I should tell you about the dreams.

Dreams?

Ever since I’ve had this job I have had a recurring dream, about every six months:

I’m informed that Peter is back from the dead. And he’s down in SoHo waiting to talk to me. So I head down to SoHo as fast as I can and I think, “Oh, I’ve gotta give him his work back.” And there’s a twinge of regret. I’m not thrilled about doing it. I get there and Peter would be pissy as no one in the world could be pissy. He’d say, “Well, what have you been doing?” I’d explain, and he’d say, “I want my work back. How could you have done this?” He would be insulting, close to abusive. I noticed that as he became more successful, he would get less pissy in the dreams. In the last few years, he’d gotten to be outright friendly.

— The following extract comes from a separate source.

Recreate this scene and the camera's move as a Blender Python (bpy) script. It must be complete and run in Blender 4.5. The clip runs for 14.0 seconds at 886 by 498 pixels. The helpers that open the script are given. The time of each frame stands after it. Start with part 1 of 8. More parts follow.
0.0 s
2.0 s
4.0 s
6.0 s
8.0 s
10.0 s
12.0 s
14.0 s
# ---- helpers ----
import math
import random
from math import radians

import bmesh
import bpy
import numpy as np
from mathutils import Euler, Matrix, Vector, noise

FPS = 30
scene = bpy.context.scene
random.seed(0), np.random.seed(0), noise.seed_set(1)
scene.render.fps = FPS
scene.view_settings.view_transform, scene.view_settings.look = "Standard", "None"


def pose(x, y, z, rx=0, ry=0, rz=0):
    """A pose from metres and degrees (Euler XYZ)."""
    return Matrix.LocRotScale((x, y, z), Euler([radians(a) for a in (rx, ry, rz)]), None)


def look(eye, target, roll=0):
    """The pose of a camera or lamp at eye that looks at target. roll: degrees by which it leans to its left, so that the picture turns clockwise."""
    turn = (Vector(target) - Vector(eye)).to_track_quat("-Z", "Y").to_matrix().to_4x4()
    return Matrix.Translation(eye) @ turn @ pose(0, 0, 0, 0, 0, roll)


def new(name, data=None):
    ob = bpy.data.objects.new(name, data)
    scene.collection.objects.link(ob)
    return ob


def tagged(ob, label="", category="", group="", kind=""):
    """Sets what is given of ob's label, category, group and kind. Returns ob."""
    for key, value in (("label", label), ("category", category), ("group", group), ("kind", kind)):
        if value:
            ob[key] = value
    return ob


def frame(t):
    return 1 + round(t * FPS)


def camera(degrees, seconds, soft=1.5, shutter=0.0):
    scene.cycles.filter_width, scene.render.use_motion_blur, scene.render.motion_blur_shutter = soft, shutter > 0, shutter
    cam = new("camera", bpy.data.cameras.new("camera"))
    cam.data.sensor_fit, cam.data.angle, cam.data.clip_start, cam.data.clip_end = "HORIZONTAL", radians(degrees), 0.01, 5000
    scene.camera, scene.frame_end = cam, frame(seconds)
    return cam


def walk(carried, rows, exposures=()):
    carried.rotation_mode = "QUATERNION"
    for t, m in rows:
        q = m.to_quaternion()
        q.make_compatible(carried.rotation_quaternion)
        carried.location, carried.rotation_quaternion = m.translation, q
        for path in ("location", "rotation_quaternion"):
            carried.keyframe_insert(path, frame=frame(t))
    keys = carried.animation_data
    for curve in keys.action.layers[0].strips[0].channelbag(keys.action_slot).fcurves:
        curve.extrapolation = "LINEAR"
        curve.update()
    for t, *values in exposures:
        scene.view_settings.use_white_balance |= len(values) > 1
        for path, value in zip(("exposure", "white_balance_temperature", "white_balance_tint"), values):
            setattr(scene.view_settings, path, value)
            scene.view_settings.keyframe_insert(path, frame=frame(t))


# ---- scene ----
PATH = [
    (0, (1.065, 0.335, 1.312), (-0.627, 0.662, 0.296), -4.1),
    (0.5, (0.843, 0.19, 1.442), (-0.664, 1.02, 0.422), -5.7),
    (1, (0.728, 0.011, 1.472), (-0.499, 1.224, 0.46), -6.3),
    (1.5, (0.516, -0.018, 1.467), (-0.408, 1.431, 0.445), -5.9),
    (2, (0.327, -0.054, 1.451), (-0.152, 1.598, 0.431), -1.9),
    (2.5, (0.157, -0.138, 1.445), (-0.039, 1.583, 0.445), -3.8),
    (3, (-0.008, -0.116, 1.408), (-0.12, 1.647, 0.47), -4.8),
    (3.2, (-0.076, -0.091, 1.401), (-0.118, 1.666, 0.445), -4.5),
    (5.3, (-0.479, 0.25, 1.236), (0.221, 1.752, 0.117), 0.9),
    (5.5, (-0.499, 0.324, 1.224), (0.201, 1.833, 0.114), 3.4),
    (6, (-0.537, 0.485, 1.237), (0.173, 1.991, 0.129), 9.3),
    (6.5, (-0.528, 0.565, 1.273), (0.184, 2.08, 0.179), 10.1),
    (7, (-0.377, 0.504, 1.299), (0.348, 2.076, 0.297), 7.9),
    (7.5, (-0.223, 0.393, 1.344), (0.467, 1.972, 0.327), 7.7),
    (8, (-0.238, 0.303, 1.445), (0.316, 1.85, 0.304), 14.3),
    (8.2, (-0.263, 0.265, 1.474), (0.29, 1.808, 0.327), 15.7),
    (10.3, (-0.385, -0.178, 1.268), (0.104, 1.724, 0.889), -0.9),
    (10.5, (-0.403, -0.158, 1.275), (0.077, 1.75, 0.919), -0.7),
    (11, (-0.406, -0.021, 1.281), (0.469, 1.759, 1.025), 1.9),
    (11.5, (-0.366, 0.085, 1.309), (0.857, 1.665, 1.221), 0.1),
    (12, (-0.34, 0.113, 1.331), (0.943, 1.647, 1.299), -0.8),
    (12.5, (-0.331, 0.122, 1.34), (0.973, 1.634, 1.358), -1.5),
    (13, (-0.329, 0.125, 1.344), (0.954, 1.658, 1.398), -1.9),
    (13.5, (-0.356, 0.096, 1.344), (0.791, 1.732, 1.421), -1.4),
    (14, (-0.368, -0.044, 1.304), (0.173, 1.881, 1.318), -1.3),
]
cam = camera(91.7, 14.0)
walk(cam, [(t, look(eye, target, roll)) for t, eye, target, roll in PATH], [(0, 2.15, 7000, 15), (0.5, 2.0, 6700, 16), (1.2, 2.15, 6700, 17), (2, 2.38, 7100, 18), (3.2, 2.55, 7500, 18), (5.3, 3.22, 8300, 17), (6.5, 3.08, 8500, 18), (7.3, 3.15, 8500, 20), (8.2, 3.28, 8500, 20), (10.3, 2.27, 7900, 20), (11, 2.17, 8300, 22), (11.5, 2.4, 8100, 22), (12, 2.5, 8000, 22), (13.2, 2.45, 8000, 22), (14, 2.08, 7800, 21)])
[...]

In my last dream, though, which is now over a year ago, I get the news, I rush to him, and he’s pissier than ever before. He tells me in a very annoyed way, “I want my work back now.”

I take a deep breath, and I say, “OK Peter. First of all, I want to tell you something from the bottom of my heart, which is that I think it’s wonderful you’re back from the dead. I’m deeply pleased that you are getting back all those years you were cheated out of. I will start shipping your work to you tomorrow. But before we separate, I’d like to have a word with you about your tone.”

He says, “What do you mean?” and I say, “In the 25 years since you died, I have managed to pull your work out of the dank little hole where you left it. And as a result of its great quality and my efforts, it is now prominently represented in the major museums of the world. You receive critical respect and deference on three continents. You are pursued by the most important collectors of photography in the world. You are greatly admired. If there is something in that state of affairs that you find less than satisfactory, I suggest you go fuck yourself.”